## To be done
Copy the listing verbatim, excluding any images found in it.

## Supplied information

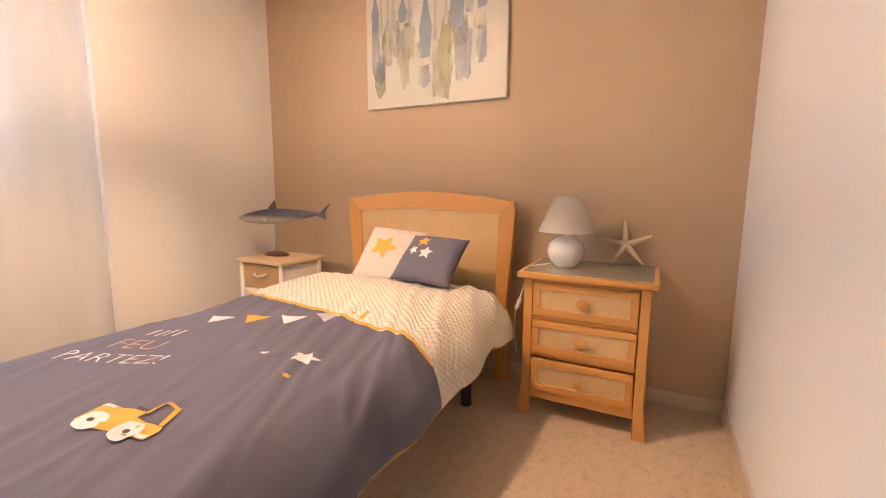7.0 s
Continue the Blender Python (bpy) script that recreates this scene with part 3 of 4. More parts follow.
def thicken(ob, t):
    so = ob.modifiers.new("thick", "SOLIDIFY")
    so.thickness, so.offset = t, 0
    return ob


duvet = thing("duvet", pose(0, 0, 0), "slate blue printed children's duvet folded back on the bed", "duvet")
du = part("cover", duvet_sheet(lambda y: 0.72, seam_x, 150, 130, True), GREY_CLOTH, duvet, smooth=True)
thicken(du, 0.022)
fo = part("folded_back", duvet_sheet(seam_x, lambda y: 2.43 + 0.05 * (3.8 - y), 50, 130, False), WAFFLE, duvet, "cream waffle-woven underside folded back", smooth=True)
thicken(fo, 0.030)


def hem(points, r, mat, name, parent):
    bm = bmesh.new()
    tube(bm, points, r, 8)
    return part(name, bm, mat, parent, smooth=True)


pts = []
for j in range(60):
    y, drop = across(j / 59)
    x = seam_x(y)
    pts.append((x + 0.003, y + (0.012 * math.sin(x * 17 + 1.2) * min(1, drop / 0.1) if drop else 0), duvet_top(x, y) - drop + 0.014))
hem(pts, 0.006, MUSTARD, "seam_piping", duvet)
pts = []
for j in range(70):
    x = 0.80 + (2.47 - 0.80) * j / 69
    y, drop = across(1.0)
    pts.append((x, y + 0.012 * math.sin(x * 17 + 1.2), duvet_top(x, y) - drop))
hem(pts, 0.011, MUSTARD, "hem_piping", duvet)


def printed(name, shapes, mat, lift=0.0145):
    """Flat printed shapes lying on the duvet; shapes are outlines in world x, y."""
    bm = bmesh.new()
    for sh in shapes:
        t = bmesh.new()
        f = t.faces.new([t.verts.new((x, y, 0)) for x, y in sh])
        bmesh.ops.triangulate(t, faces=[f])
        bmesh.ops.subdivide_edges(t, edges=t.edges[:], cuts=2, use_grid_fill=True)
        for v in t.verts:
            v.co.z = duvet_top(v.co.x, v.co.y) + lift
        bmesh.ops.recalc_face_normals(t, faces=t.faces[:])
        add_bm(bm, t)
    return part(name, bm, mat, duvet)


def star(cx, cy, r, turn=0.0, inner=0.45):
    return [(cx + (r if k % 2 == 0 else r * inner) * math.cos(turn + math.pi * k / 5), cy + (r if k % 2 == 0 else r * inner) * math.sin(turn + math.pi * k / 5)) for k in range(10)]


def disc(cx, cy, r, n=18):
    return [(cx + r * math.cos(2 * math.pi * k / n), cy + r * math.sin(2 * math.pi * k / n)) for k in range(n)]


def local(o, d, pts):
    """Outline given along the direction d (degrees) from the point o."""
    c, s = math.cos(radians(d)), math.sin(radians(d))
    return [(o[0] + c * p - s * q, o[1] + s * p + c * q) for p, q in pts]


for k, (x, y, mat) in enumerate(((1.69, 3.575, PRINT_WHITE), (1.74, 3.445, MUSTARD), (1.79, 3.315, PRINT_WHITE), (1.86, 3.205, plain("pale_grey_print", (0.5, 0.5, 0.54), 0.85)), (1.935, 3.105, MUSTARD))):
    d = (-78, -76, -70, -62, -52)[k]
    printed("pennant", [local((x, y), d, [(-0.05, 0.035), (0.05, 0.035), (0.0, -0.045)])], mat)
printed("star_print", [star(1.566, 3.02, 0.044, 0.3)], PRINT_WHITE)
printed("star_print", [star(1.528, 3.14, 0.016, 0.1)], PRINT_WHITE)
printed("star_print", [star(1.458, 2.98, 0.014, 0.6)], MUSTARD)
CAR = (1.118, 3.165)
printed("car_body", [local(CAR, -81, [(-0.0390, -0.0078), (-0.0390, 0.0429), (-0.0234, 0.0585), (0.0780, 0.0585), (0.0819, 0.0351), (0.1560, 0.0312), (0.1677, 0.0156), (0.1638, -0.0156), (0.1248, -0.0156), (-0.0234, -0.0156)])], MUSTARD)
printed("car_cab", [local(CAR, -81, q) for q in ([(0.0780, 0.0546), (0.0780, 0.0975), (0.0874, 0.0975), (0.0874, 0.0546)], [(0.0780, 0.0975), (0.0874, 0.1069), (0.1287, 0.0998), (0.1248, 0.0920), (0.0874, 0.0975)], [(0.1170, 0.0920), (0.1287, 0.0998), (0.1521, 0.0351), (0.1404, 0.0351)])], MUSTARD)
printed("car_window", [local(CAR, -81, [(0.0312, 0.0640), (0.0312, 0.0725), (0.0741, 0.0725), (0.0741, 0.0640)])], PRINT_DARK)
for q in ([(-0.036, 0.046), (-0.034, 0.056), (-0.004, 0.058), (-0.004, 0.050)], [(0.136, -0.013), (0.136, -0.003), (0.163, -0.001), (0.163, -0.013)]):
    printed("car_bumper", [local(CAR, -81, q)], PRINT_WHITE, 0.0155)
printed("car_wheel", [disc(*local(CAR, -81, [(0.0000, 0.0000)])[0], 0.031)], PRINT_WHITE, 0.0160)
printed("car_wheel", [disc(*local(CAR, -81, [(0.1053, -0.0039)])[0], 0.031)], PRINT_WHITE, 0.0160)
printed("wheel_hub", [disc(*local(CAR, -81, [(0.0000, 0.0000)])[0], 0.007, 10)], PRINT_DARK, 0.0172)
printed("wheel_hub", [disc(*local(CAR, -81, [(0.1053, -0.0039)])[0], 0.007, 10)], PRINT_DARK, 0.0172)


def lettering(body, name, at, turn, size, mat, parent, lift=None, m=None):
    """Words as a flat mesh, laid on the duvet or at the pose m."""
    cu = bpy.data.curves.new("words", "FONT")
    cu.body, cu.size = body, size
    cu.offset = -size * 0.020
    cu.resolution_u = 3
    tmp = bpy.data.objects.new("words", cu)
    scene.collection.objects.link(tmp)
    bpy.context.view_layer.update()
    me = bpy.data.meshes.new_from_object(tmp.evaluated_get(bpy.context.evaluated_depsgraph_get()))
    bpy.data.objects.remove(tmp)
    bm = bmesh.new()
    bm.from_mesh(me)
    bpy.data.meshes.remove(me)
    if m is not None:
        bm.transform(m)
    else:
        bm.transform(pose(at[0], at[1], 0, 0, 0, turn))
        for v in bm.verts:
            v.co.z = duvet_top(v.co.x, v.co.y) + lift
    return part(name, bm, mat, parent)


printed("faded_word", [local((1.475, 3.63), -73, [(k * 0.032, 0), (k * 0.032 + 0.006, 0), (k * 0.032 + 0.006 + 0.008, 0.055), (k * 0.032 + 0.008, 0.055)]) for k in range(4)], PRINT_WHITE)
lettering("FEU", "words", (1.355, 3.63), -73, 0.105, PRINT_TAN, duvet, 0.0145)
lettering("PARTEZ!", "words", (1.235, 3.66), -73, 0.092, PRINT_WHITE, duvet, 0.0145)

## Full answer
7.0 s
Continue the Blender Python (bpy) script that recreates this scene with part 3 of 4. More parts follow.
def thicken(ob, t):
    so = ob.modifiers.new("thick", "SOLIDIFY")
    so.thickness, so.offset = t, 0
    return ob


duvet = thing("duvet", pose(0, 0, 0), "slate blue printed children's duvet folded back on the bed", "duvet")
du = part("cover", duvet_sheet(lambda y: 0.72, seam_x, 150, 130, True), GREY_CLOTH, duvet, smooth=True)
thicken(du, 0.022)
fo = part("folded_back", duvet_sheet(seam_x, lambda y: 2.43 + 0.05 * (3.8 - y), 50, 130, False), WAFFLE, duvet, "cream waffle-woven underside folded back", smooth=True)
thicken(fo, 0.030)


def hem(points, r, mat, name, parent):
    bm = bmesh.new()
    tube(bm, points, r, 8)
    return part(name, bm, mat, parent, smooth=True)


pts = []
for j in range(60):
    y, drop = across(j / 59)
    x = seam_x(y)
    pts.append((x + 0.003, y + (0.012 * math.sin(x * 17 + 1.2) * min(1, drop / 0.1) if drop else 0), duvet_top(x, y) - drop + 0.014))
hem(pts, 0.006, MUSTARD, "seam_piping", duvet)
pts = []
for j in range(70):
    x = 0.80 + (2.47 - 0.80) * j / 69
    y, drop = across(1.0)
    pts.append((x, y + 0.012 * math.sin(x * 17 + 1.2), duvet_top(x, y) - drop))
hem(pts, 0.011, MUSTARD, "hem_piping", duvet)


def printed(name, shapes, mat, lift=0.0145):
    """Flat printed shapes lying on the duvet; shapes are outlines in world x, y."""
    bm = bmesh.new()
    for sh in shapes:
        t = bmesh.new()
        f = t.faces.new([t.verts.new((x, y, 0)) for x, y in sh])
        bmesh.ops.triangulate(t, faces=[f])
        bmesh.ops.subdivide_edges(t, edges=t.edges[:], cuts=2, use_grid_fill=True)
        for v in t.verts:
            v.co.z = duvet_top(v.co.x, v.co.y) + lift
        bmesh.ops.recalc_face_normals(t, faces=t.faces[:])
        add_bm(bm, t)
    return part(name, bm, mat, duvet)


def star(cx, cy, r, turn=0.0, inner=0.45):
    return [(cx + (r if k % 2 == 0 else r * inner) * math.cos(turn + math.pi * k / 5), cy + (r if k % 2 == 0 else r * inner) * math.sin(turn + math.pi * k / 5)) for k in range(10)]


def disc(cx, cy, r, n=18):
    return [(cx + r * math.cos(2 * math.pi * k / n), cy + r * math.sin(2 * math.pi * k / n)) for k in range(n)]


def local(o, d, pts):
    """Outline given along the direction d (degrees) from the point o."""
    c, s = math.cos(radians(d)), math.sin(radians(d))
    return [(o[0] + c * p - s * q, o[1] + s * p + c * q) for p, q in pts]


for k, (x, y, mat) in enumerate(((1.69, 3.575, PRINT_WHITE), (1.74, 3.445, MUSTARD), (1.79, 3.315, PRINT_WHITE), (1.86, 3.205, plain("pale_grey_print", (0.5, 0.5, 0.54), 0.85)), (1.935, 3.105, MUSTARD))):
    d = (-78, -76, -70, -62, -52)[k]
    printed("pennant", [local((x, y), d, [(-0.05, 0.035), (0.05, 0.035), (0.0, -0.045)])], mat)
printed("star_print", [star(1.566, 3.02, 0.044, 0.3)], PRINT_WHITE)
printed("star_print", [star(1.528, 3.14, 0.016, 0.1)], PRINT_WHITE)
printed("star_print", [star(1.458, 2.98, 0.014, 0.6)], MUSTARD)
CAR = (1.118, 3.165)
printed("car_body", [local(CAR, -81, [(-0.0390, -0.0078), (-0.0390, 0.0429), (-0.0234, 0.0585), (0.0780, 0.0585), (0.0819, 0.0351), (0.1560, 0.0312), (0.1677, 0.0156), (0.1638, -0.0156), (0.1248, -0.0156), (-0.0234, -0.0156)])], MUSTARD)
printed("car_cab", [local(CAR, -81, q) for q in ([(0.0780, 0.0546), (0.0780, 0.0975), (0.0874, 0.0975), (0.0874, 0.0546)], [(0.0780, 0.0975), (0.0874, 0.1069), (0.1287, 0.0998), (0.1248, 0.0920), (0.0874, 0.0975)], [(0.1170, 0.0920), (0.1287, 0.0998), (0.1521, 0.0351), (0.1404, 0.0351)])], MUSTARD)
printed("car_window", [local(CAR, -81, [(0.0312, 0.0640), (0.0312, 0.0725), (0.0741, 0.0725), (0.0741, 0.0640)])], PRINT_DARK)
for q in ([(-0.036, 0.046), (-0.034, 0.056), (-0.004, 0.058), (-0.004, 0.050)], [(0.136, -0.013), (0.136, -0.003), (0.163, -0.001), (0.163, -0.013)]):
    printed("car_bumper", [local(CAR, -81, q)], PRINT_WHITE, 0.0155)
printed("car_wheel", [disc(*local(CAR, -81, [(0.0000, 0.0000)])[0], 0.031)], PRINT_WHITE, 0.0160)
printed("car_wheel", [disc(*local(CAR, -81, [(0.1053, -0.0039)])[0], 0.031)], PRINT_WHITE, 0.0160)
printed("wheel_hub", [disc(*local(CAR, -81, [(0.0000, 0.0000)])[0], 0.007, 10)], PRINT_DARK, 0.0172)
printed("wheel_hub", [disc(*local(CAR, -81, [(0.1053, -0.0039)])[0], 0.007, 10)], PRINT_DARK, 0.0172)


def lettering(body, name, at, turn, size, mat, parent, lift=None, m=None):
    """Words as a flat mesh, laid on the duvet or at the pose m."""
    cu = bpy.data.curves.new("words", "FONT")
    cu.body, cu.size = body, size
    cu.offset = -size * 0.020
    cu.resolution_u = 3
    tmp = bpy.data.objects.new("words", cu)
    scene.collection.objects.link(tmp)
    bpy.context.view_layer.update()
    me = bpy.data.meshes.new_from_object(tmp.evaluated_get(bpy.context.evaluated_depsgraph_get()))
    bpy.data.objects.remove(tmp)
    bm = bmesh.new()
    bm.from_mesh(me)
    bpy.data.meshes.remove(me)
    if m is not None:
        bm.transform(m)
    else:
        bm.transform(pose(at[0], at[1], 0, 0, 0, turn))
        for v in bm.verts:
            v.co.z = duvet_top(v.co.x, v.co.y) + lift
    return part(name, bm, mat, parent)


printed("faded_word", [local((1.475, 3.63), -73, [(k * 0.032, 0), (k * 0.032 + 0.006, 0), (k * 0.032 + 0.006 + 0.008, 0.055), (k * 0.032 + 0.008, 0.055)]) for k in range(4)], PRINT_WHITE)
lettering("FEU", "words", (1.355, 3.63), -73, 0.105, PRINT_TAN, duvet, 0.0145)
lettering("PARTEZ!", "words", (1.235, 3.66), -73, 0.092, PRINT_WHITE, duvet, 0.0145)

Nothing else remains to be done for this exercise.